Mark Fesmire, director of the Oil Conservation Division of the state's Energy, Minerals and Natural Resources Department, which regulates oil, gas and geothermal activity in New Mexico, shed light on the leasing lingo and various possible drilling scenarios.

When a company approaches an owner to lease the minerals, it agrees to pay an annual fee for a specified number of years, he said. In Mora County, KHL Inc. is reportedly offering residents with mineral rights a 10-year lease at $1 an acre per year.

Fesmire said a company also pays an annual rental fee to the mineral rights owner if it isn't going to drill for a couple of years.

In addition, the company pays a royalty on any oil and gas extracted, usually one-eighth of the revenues from what is produced, Fesmire said. Mineral rights owners can negotiate for higher royalties.

But here's the kicker for people who don't want to lease their mineral rights, such as Rose Josefa in Ojo Feliz. She might have no choice but to allow mineral extraction from under her land — although she could make some money from it.

One way is through forced pooling of mineral leases within a spacing unit. The state determines how many wells are allowed per spacing unit, Fesmire said. The spacing unit varies depending on the depth of the hydrocarbons, whether the well is for oil or gas, and whether the area is controlled by any special rules. In New Mexico, those units vary from 40 acres up to 320 acres. In California, spacing units are as small as one well per acre, according to the Oil and Gas Accountability Project, a nonprofit dedicated to educating property owners about hydrocarbon development.

If Josefa's property falls within the same spacing unit as neighbors who agree to lease their mineral rights, she can be forced to join in the well and the lease pool, Fesmire said.

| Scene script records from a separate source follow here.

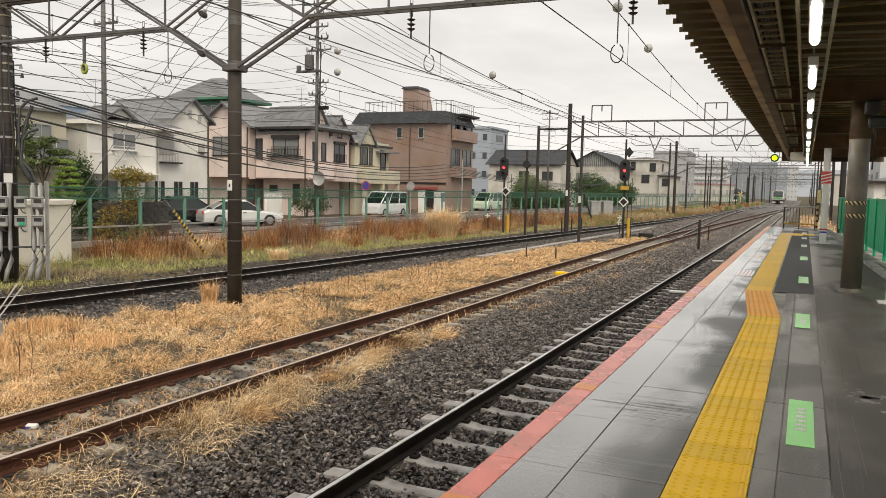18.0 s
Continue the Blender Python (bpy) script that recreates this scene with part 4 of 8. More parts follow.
def make_canopy():
    c = thing("canopy", "brown corrugated steel platform canopy on beams", "canopy", kind="structure")
    y0, y1 = -6.0, 37.5
    xs = ((0.15, 4.43), (1.6, 4.40), (2.6, 4.38), (3.6, 4.40), (4.4, 4.43))
    rings, y = [], y0
    while y < y1:
        for dy, dz in ((0, 0.0), (0.17, 0.0), (0.21, 0.13), (0.44, 0.13), (0.48, 0.0)):
            rings.append([(x, y + dy, z + dz) for x, z in xs])
        y += 0.48
    under = Mesh().loft(rings, closed=False)
    top = Mesh().loft([[(x + (0.012 if i == 0 else 0), yy, z + 0.15) for i, (x, z) in enumerate(xs)] for yy in (y0, y1)], closed=False)
    piece("ceiling_sheet", under, TIN, c, "folded brown steel roof deck")
    piece("roof_sheet", top, TIN, c)
    y = y0
    while y < y1:
        piece("deck_tooth", Mesh().box(0.105, 0.16, y + 0.07, y + 0.095, 4.415, 4.47), TIN, c)
        y += 0.48
    for name, x, w, z0, z1, mat in (("edge_beam", 0.80, 0.11, 4.08, 4.38, BEAM_TAN), ("back_beam", 4.1, 0.1, 4.12, 4.38, BEAM_RUST)):
        b = Mesh().box(x - w / 2, x + w / 2, y0, y1, z0, z0 + 0.025)
        b.box(x - w / 2, x + w / 2, y0, y1, z1 - 0.025, z1).box(x - 0.04, x + 0.04, y0, y1, z0 + 0.025, z1 - 0.025)
        piece(name, b, mat, c, "long steel beam under the canopy")
    for y in (-3.2, 4.2, 13.75, 20.6, 26.9, 33.0):
        b = Mesh()
        b.box(0.86, 4.2, y - 0.07, y + 0.07, 4.03, 4.05).box(0.86, 4.2, y - 0.07, y + 0.07, 4.35, 4.37).box(0.86, 4.2, y - 0.012, y + 0.012, 4.05, 4.35)
        for i in range(5):
            for z in (4.1, 4.2, 4.3):
                b.rod((2.0 + 0.12 * i, y - 0.012, z), (2.0 + 0.12 * i, y - 0.03, z), 0.016, n=6)
        piece("cross_beam", b, CROSS_LIT_RUST, c, "dark riveted cross beam")
    piece("end_fascia", Mesh().box(0.5, 4.4, 37.3, 37.42, 4.02, 4.42, 0.01), BEAM_RUST, c, "dark fascia at the canopy end")
    y = -4.9
    while y < 26:
        piece("tray_bracket", Mesh().box(0.86, 1.36, y - 0.02, y + 0.02, 4.065, 4.095), BEAM_RUST, c)
        y += 3.4
    for ya, yb in ((8.2, 7.3), (9.0, 9.0), (9.6, 10.4), (12.0, 11.0), (15.0, 15.8), (17.2, 16.6), (18.6, 18.9)):
        piece("tie_rod", Mesh().rod((1.66, ya, 4.31), (4.2, yb, 4.31), 0.011, n=5), BEAM_TAN, c)
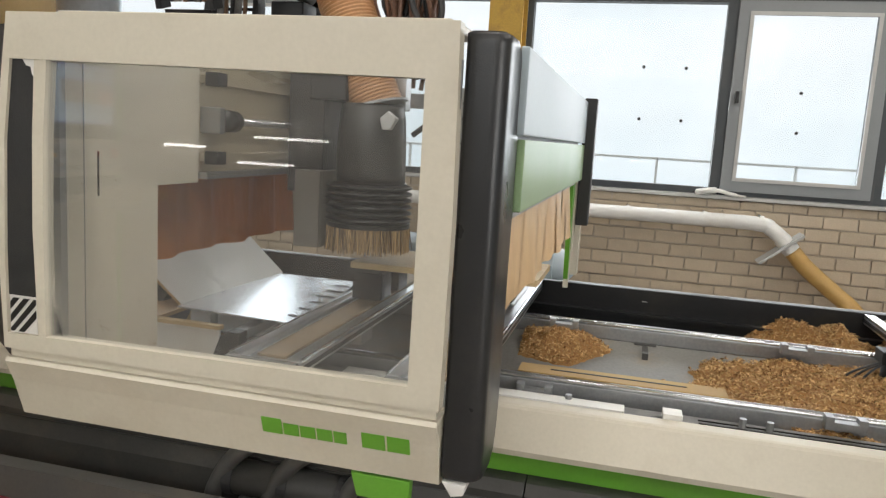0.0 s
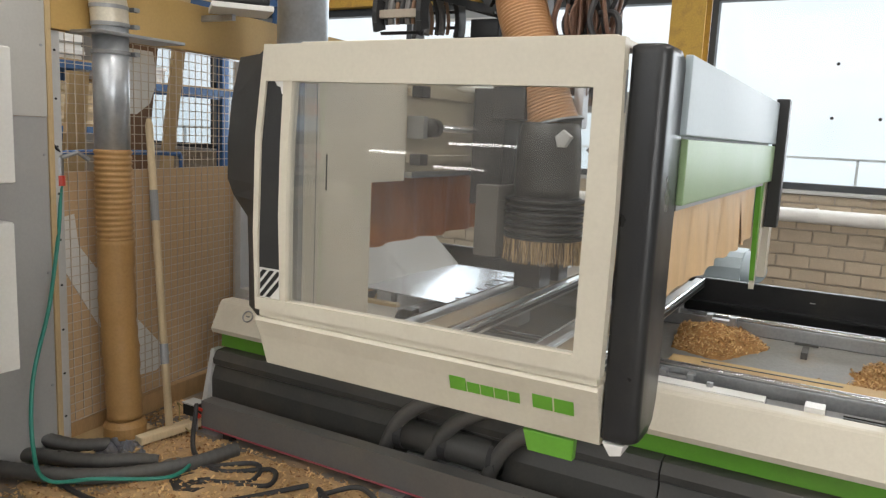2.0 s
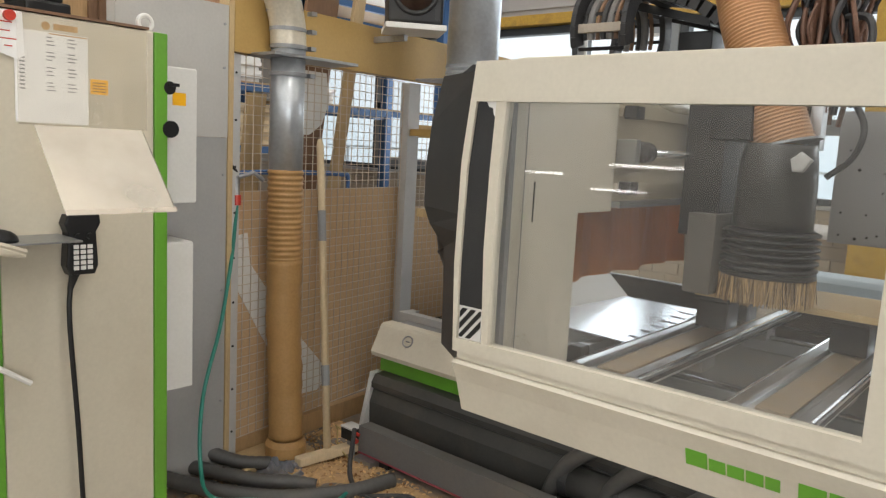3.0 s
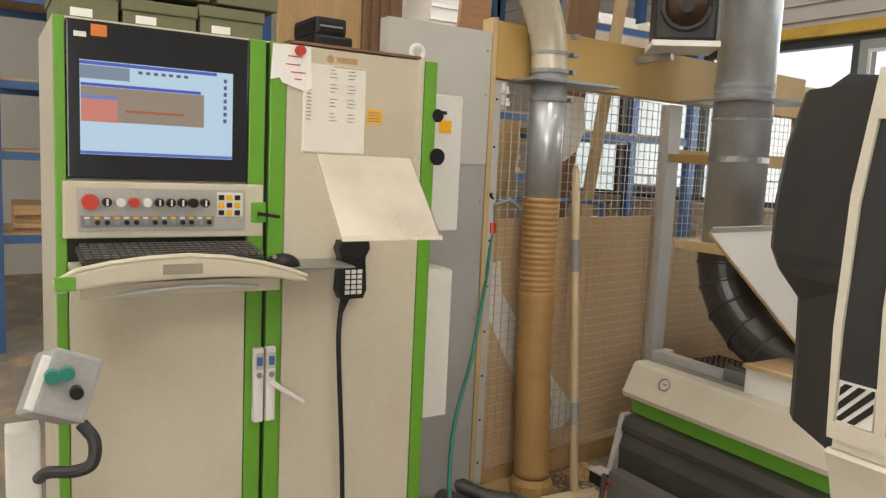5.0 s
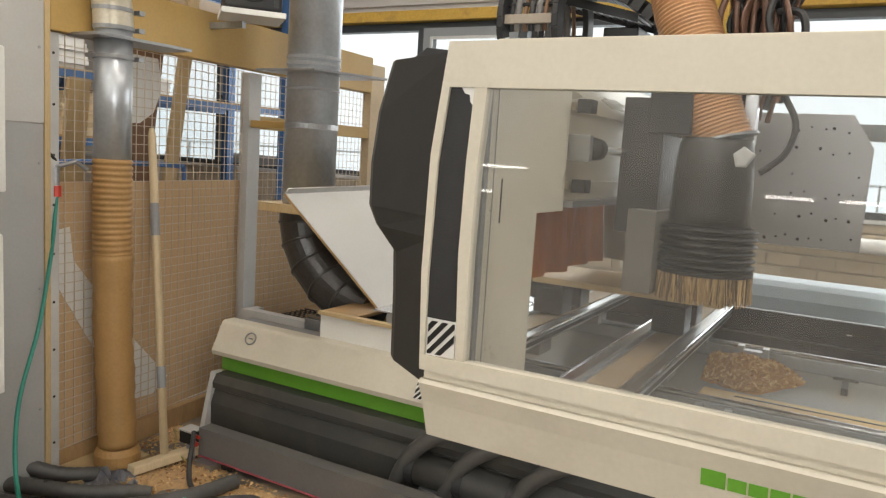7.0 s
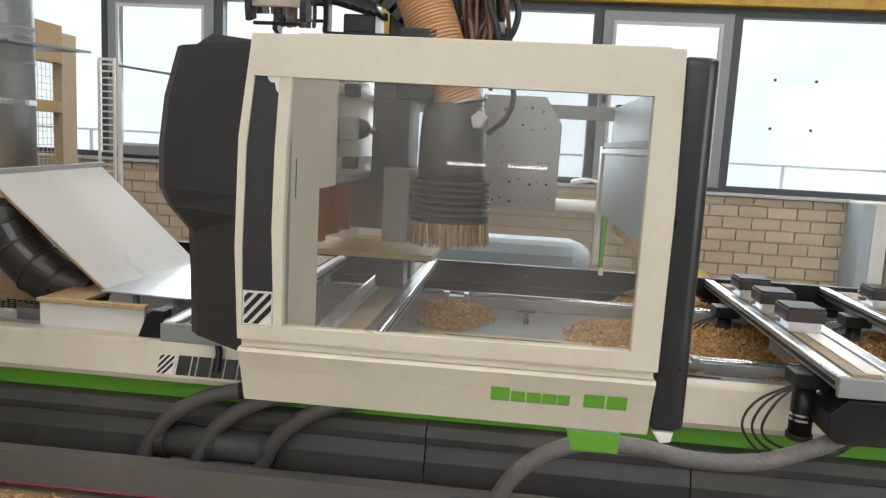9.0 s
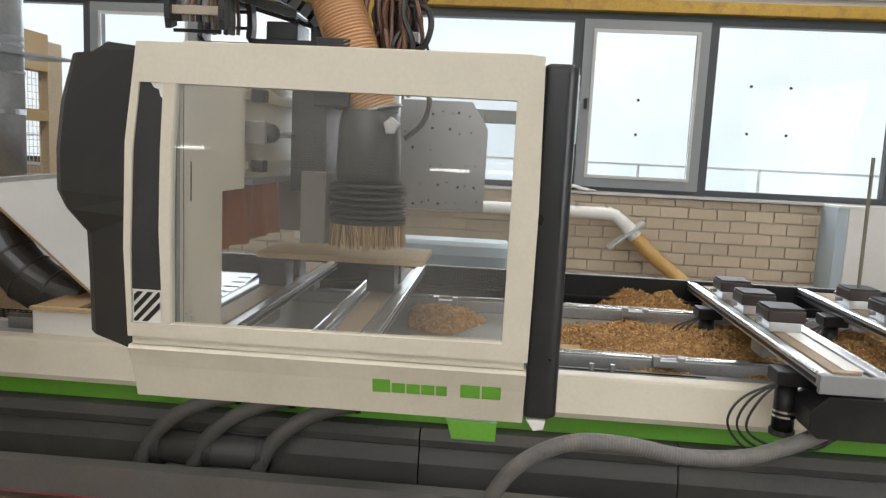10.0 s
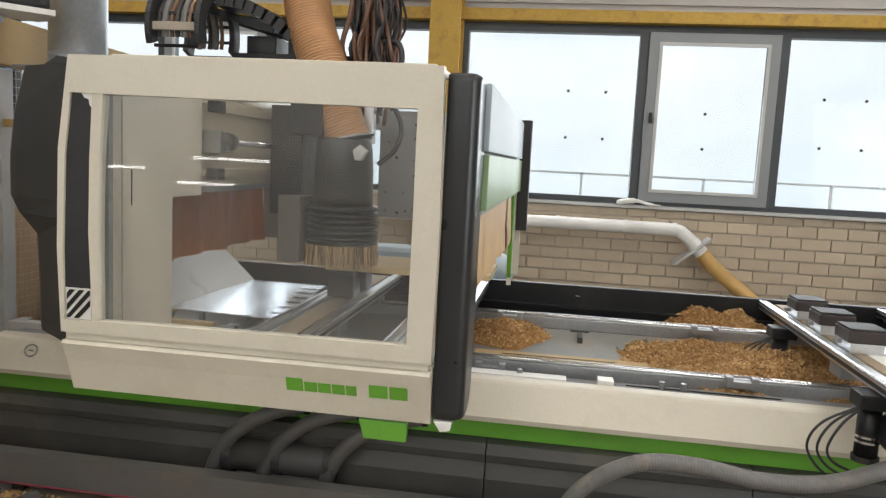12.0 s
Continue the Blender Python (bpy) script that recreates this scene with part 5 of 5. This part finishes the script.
# air hose and coupling on the post
ah = thing("air_coupling", (-2.66, 0.95, 1.0), "steel and red air coupling with hanging green hose", "air coupling")
part("fitting", tube([(-2.672, 0.945, 1.21), (-2.655, 0.95, 1.16), (-2.65, 0.952, 1.10)], [0.014, 0.017, 0.012], 12), STEEL, ah)
part("red_collar", cyl((-2.65, 0.952, 1.06), (-2.65, 0.952, 1.0995), 0.017, 12), RED, ah)
part("valve_lever", tube([(-2.65, 0.95, 1.19), (-2.63, 0.91, 1.22), (-2.63, 0.90, 1.26)], 0.006, 8), BLACK, ah)
part("blow_gun", tube([(-2.64, 0.955, 1.17), (-2.61, 1.0, 1.19), (-2.60, 1.04, 1.16)], 0.009, 8), STEEL, ah)
part("green_hose", tube(spline([(-2.65, 0.952, 1.06), (-2.63, 0.925, 0.90), (-2.60, 0.885, 0.766), (-2.52, 0.80, 0.609), (-2.42, 0.67, 0.395), (-2.35, 0.62, 0.18), (-2.34, 0.66, 0.05), (-2.22, 0.77, 0.045), (-2.06, 0.95, 0.025), (-2.1, 1.12, 0.02)], 10), 0.0075, 8), GREENHOSE, ah, "thin green air hose")

ah.location += Vector((0.13, -0.13, 0.02))

# ---- floor clutter ----
HOSES = (((-3.2, 0.52, 0.05), (-2.8, 0.54, 0.05), (-2.5, 0.64, 0.05), (-2.28, 0.76, 0.036), (-2.16, 0.86, 0.034), (-2.10, 0.92, 0.02)),
         ((-3.2, 0.42, 0.05), (-2.75, 0.44, 0.05), (-2.42, 0.53, 0.05), (-2.20, 0.66, 0.036), (-2.06, 0.80, 0.034), (-1.96, 0.98, 0.034), (-1.92, 1.16, 0.036)),
         ((-3.2, 0.50, 0.14), (-2.85, 0.53, 0.14), (-2.62, 0.63, 0.13), (-2.46, 0.78, 0.05), (-2.36, 0.90, 0.034)))
for pts in HOSES:
    h = thing("floor_hose", pts[2], "thick dark hose lying on the dusty floor", "hose", "hoses on the floor")
    part("hose_body", ribbed(pts, 0.030, 0.03, 0.002, 16, 10), bpy.data.materials["grey_hose"], h, "", True)
    part("hose_tape", tube([Vector(pts[2]).lerp(Vector(pts[3]), 0.45), Vector(pts[2]).lerp(Vector(pts[3]), 0.55)], 0.0305, 16), BLACK, h)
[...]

Fesmire said state law allows this forced pooling to avoid wasting oil or gas supplies by pulling as much of the minerals as possible from a single reservoir.

If a company hits a dry hole, it loses all the money invested in the drilling. If it finds hydrocarbons, it begins paying the royalty to mineral rights owners who signed leases up front. But people who were forced into the lease do not begin receiving royalties until the company has recouped drilling costs, plus up to 200 percent more, Fesmire said.

Holdouts also can be impacted through forced "unitization," which involves more than one spacing unit, Fesmire said. If at least 75 percent of the mineral rights owners within these pooled units agree voluntarily to lease, then the holdouts are forced to join. In New Mexico, forced unitization can only occur where oil production has been established, and only for the recovery of secondary oil, which is oil recovered from almost-depleted wells using injected water to force it out.

The OCD has to approve a company's request for forced pooling and forced unitization. Mineral rights owners can protest to the state.